Cette solution permet à l'Opéra de maintenir sa jauge tout en respectant les distances recommandées : le Performing Arts Center accueille en temps normal jusqu'à 2.365 spectateurs (sans distanciation), Tulsa pourra en accueillir 2.700 distanciés. La taille du stade permet en effet de condamner un rang de siège sur deux et même 3 sièges latéralement entre chaque individu ou groupe. Le public se désinfectera (gratuitement) les mains et devra conserver le masque. Les interprètes et personnels seront auscultés pour détecter les symptômes au début de chaque journée de travail. Ils devront rester espacés de 6 pieds (environ 1,83 mètre) et même 25 pieds (7,6 mètres) pour les chanteurs : eux seuls auront droit d’ôter leurs masques, pour chanter en répétition et durant le concert. Chacun devra s'habiller et se préparer dans sa propre chambre d'hôtel.
Comme à l'issue de notre concert du 14 juillet (qui s'est tenu cette année sans public), le spectacle sera suivi par un feu d’artifice. Les places coûteront 25$, 15$ pour les étudiants et 50$ pour une famille de cinq.

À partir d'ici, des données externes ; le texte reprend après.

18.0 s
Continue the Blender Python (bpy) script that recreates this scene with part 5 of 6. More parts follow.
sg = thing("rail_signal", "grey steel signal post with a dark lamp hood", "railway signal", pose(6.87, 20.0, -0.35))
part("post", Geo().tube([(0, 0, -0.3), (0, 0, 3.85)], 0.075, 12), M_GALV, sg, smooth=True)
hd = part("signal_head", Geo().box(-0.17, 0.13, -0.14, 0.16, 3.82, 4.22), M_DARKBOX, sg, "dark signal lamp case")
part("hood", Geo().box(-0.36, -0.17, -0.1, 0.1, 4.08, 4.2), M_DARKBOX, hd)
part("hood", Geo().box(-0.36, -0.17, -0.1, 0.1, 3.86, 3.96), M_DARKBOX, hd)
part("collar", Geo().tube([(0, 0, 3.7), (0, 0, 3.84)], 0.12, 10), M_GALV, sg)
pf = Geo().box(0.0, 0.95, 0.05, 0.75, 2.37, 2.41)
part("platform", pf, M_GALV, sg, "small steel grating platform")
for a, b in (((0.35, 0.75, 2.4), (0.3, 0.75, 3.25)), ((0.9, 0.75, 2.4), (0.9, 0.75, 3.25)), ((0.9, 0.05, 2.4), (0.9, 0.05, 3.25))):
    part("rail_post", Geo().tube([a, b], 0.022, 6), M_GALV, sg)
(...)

Le reste de la saison est pour l'instant maintenu dans le théâtre avec Orphée et Eurydice de Gluck le 6 février 2021, suivi par Emmeline de Tobias Picker les 30 avril et 2 mai (remplaçant son nouvel opus Awakenings qui est repoussé à la saison 2021-2022).
Pendant ce temps en France, la représentation de Carmen au Stade de France ayant été prévue pour une pleine jauge le 19 septembre 2020 a été reportée au 18 juin 2022 et l'art lyrique attend encore ses initiatives. Le théâtre parlé a déjà pu en bénéficier : Dans la solitude des champs de coton de Bernard-Marie Koltès a ainsi été repris par le Théâtre 14 dans le Stade Didot à proximité.